# [2106.09681] XCiT: Cross-Covariance Image Transformers

### Significance

Self-attention through features perform better and faster for ViTs

### Keypoints

• Propose a vision transformer with self-attention across features
• Demonstrate performance of the proposed method for various computer vision tasks

### Review

#### Background

Vision transformers (ViTs) are a family of models based on self-attention Transformers with promising results on computer vision tasks (see my previous post on performance and robustness of ViTs). However, one of the practical limitation of ViTs is that the time and memory complexity increases quadratically with the number of input tokens (i.e. image size) for computing the self-attention. The authors address this issue by applying self-attention across the features rather than the input tokens, which reduces the complexity to become linear with the number of input tokens. This is based on the observation that the self-attention correspond to computing a Gram matrix, which contains all pairwise inner products. The cross-covariance matrix correspond to the transpose of the Gram matrix and shares important properties with it, such as that non-zero part of the eigenspectrum are equivalent. This motivates applying self-attention across the features, which correspond to computing the cross-covariance matrix instead of the Gram matrix of the input tokens.

#### Keypoints

##### Propose a vision transformer with self-attention across features

The cross-covariance image Transformer (XCiT) layer consists of three blocks, each preceded by LayerNorm and followed by a residual connection.

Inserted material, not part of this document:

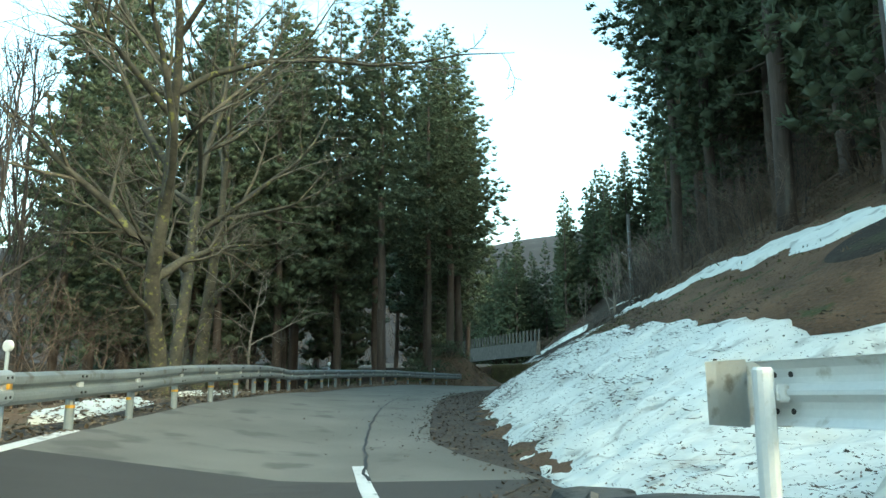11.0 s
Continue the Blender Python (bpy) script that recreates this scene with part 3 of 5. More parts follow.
def grow_shrub(seed, height=10.0, trunk_r=0.16, fork=0.3, spread=0.8, up=0.35, wiggle=0.1, limbs=10, kids=(7, 6, 4), stems=1, reach=0.45, fine=0.0055):
    """Branches of a shrub as (level, points, radii)."""
    rng = random.Random(seed)
    out = []

    def branch(p, d, length, r, level):
        last = level > len(kids)
        n = 1 if last else (6, 4, 3, 2, 2)[level]
        pts, rad = [p.copy()], [r]
        for i in range(n):
            d = d + Vector((rng.gauss(0, wiggle), rng.gauss(0, wiggle), rng.gauss(0, wiggle) + up * (0.3 if level else 0.05)))
            d.normalize()
            p = p + d * (length / n)
            pts.append(p.copy())
            rad.append(max(r * (1 - 0.8 * (i + 1) / n), fine * 0.7))
        out.append((level, pts, rad))
        if last:
            return
        count = limbs if level == 0 else kids[level - 1]
        for k in range(count):
            f = (fork + (1 - fork) * (k + rng.random()) / count) if level == 0 else (0.25 + 0.75 * (k + rng.random()) / count)
            i = min(int(f * n), n - 1)
            g = f * n - i
            base = pts[i].lerp(pts[i + 1], g)
            dd = (pts[i + 1] - pts[i]).normalized()
            u, v = frame_dir(dd)
            a = rng.uniform(0, 6.283) if level else k * 2.4 + rng.uniform(-0.4, 0.4)
            tilt = spread * rng.uniform(0.65, 1.15) * (1.0 if level == 0 else 0.85)
            nd = dd * math.cos(tilt) + (u * math.cos(a) + v * math.sin(a)) * math.sin(tilt)
            rr = (rad[i] * (1 - g) + rad[i + 1] * g) * rng.uniform(0.5, 0.7)
            ln = (height * reach * (1.2 - 0.75 * f) if level == 0 else length * rng.uniform(0.4, 0.62)) * rng.uniform(0.8, 1.15)
            branch(base, nd, ln, max(rr, fine), level + 1)

    for k in range(stems):
        a = 6.283 * k / stems + rng.random()
        lean = 0.0 if stems == 1 else rng.uniform(0.15, 0.5)
        d = Vector((math.cos(a) * lean, math.sin(a) * lean, 1)).normalized()
        branch(Vector((math.cos(a), math.sin(a), 0)) * (0.25 if stems > 1 else 0) + Vector((0, 0, -0.4)), d, height * rng.uniform(0.85, 1.0), trunk_r * rng.uniform(0.8, 1.0), 0)
    return out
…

Schematic illustration of the proposed XCiT layer

###### Cross-covariance attention

The cross-covariance attention (XCA) correspond to the self-attention layer in the original Transformer. The XCA layer computes self-attention across the feature dimension separated by a group of $h$ blocks as in the GroupNorm. This block-diagonal approach is easier to optimize and the complexity is reduced by the factor of $h$. Other differences from the original Transformer include $\mathcal{l}_{2}$-normalization and learnable temprature scaling. A Transformer with $h$ heads has a time complexity of $\mathcal{O}(N^{2} d)$ and memory complexity of $\mathcal{O}(h N^{2} N d)$, where $N$ is the number of input tokens and $d$ is the length of the feature dimension. The time and memory complexity of XCA are $\mathcal{O}(N d^{2} / h)$ and $\mathcal{O}(d^{2} / h + N d)$, respectively, scaling much better to the cases where the number of input tokens is large.

###### Local patch interaction

As interaction between the input image patches are not explicitly modeled through the XCA blocks, additional local patch interaction (LPI) blocks are introduced after each XCA block. The LPI block consists of two 3$\times$3 depth-wise convolution layers.

###### Feed-forward network

The feed-forward network (FFN) follows the original Transformer to have a single hidden layer with $4d$ hidden units. Global aggregation of the patch embeddings utilize the class attention layer approach.

##### Demonstrate performance of the proposed method for various computer vision tasks

The XCiT is experimented for various computer vision tasks, including image classification, object detection and semantic segmentation.

###### Image classification

Image classification performance is evaluated on the ImageNet-1k dataset. Comparison with EfficientNet, NFNet, RegNet, DeiT, Swin-T, CaiT demoenstrate state-of-the-art performance of the proposed XCiT. Top 1 accuracy results of XCiT on ImageNet

This excellent performance of XCiT also comes with computational efficiency and robustness to resolution changes. Computational efficiency (left) and robustness to image resolution (right) of XCiT

Visualization of the class attention show semantically coherent being attended by the XCiT. Visualization of the class attention

The XCiT even works well with the self-supervised learning methods, demonstrated by comparison with MoBY-SwinT and DINO. Performance of self-supervised learning with XCiT

Ablation study results are referred to the original paper

###### Object detection

Computational efficiency of the XCiT makes it suitable for dense prediction tasks. The results of object detection and instance segmentation on COCO dataset suggests the capability of XCiT for these tasks. Object detection / instance segmentation results on COCO dataset

###### Semantic segmentation

The transferability of XCiT is further shown by semantic segmentation experiments on the ADE20k dataset.

Semantic segmentation results on ADE20k dataset

It can be said that the XCiT shows better, or at least comparable results with linear computational complexity on various computer vision task. However, it should also be noted that the architecture of the XCiT might be closer to a depth-wise convolution neural network with channel attention, rather than a self-attention ViT free from convolution layers.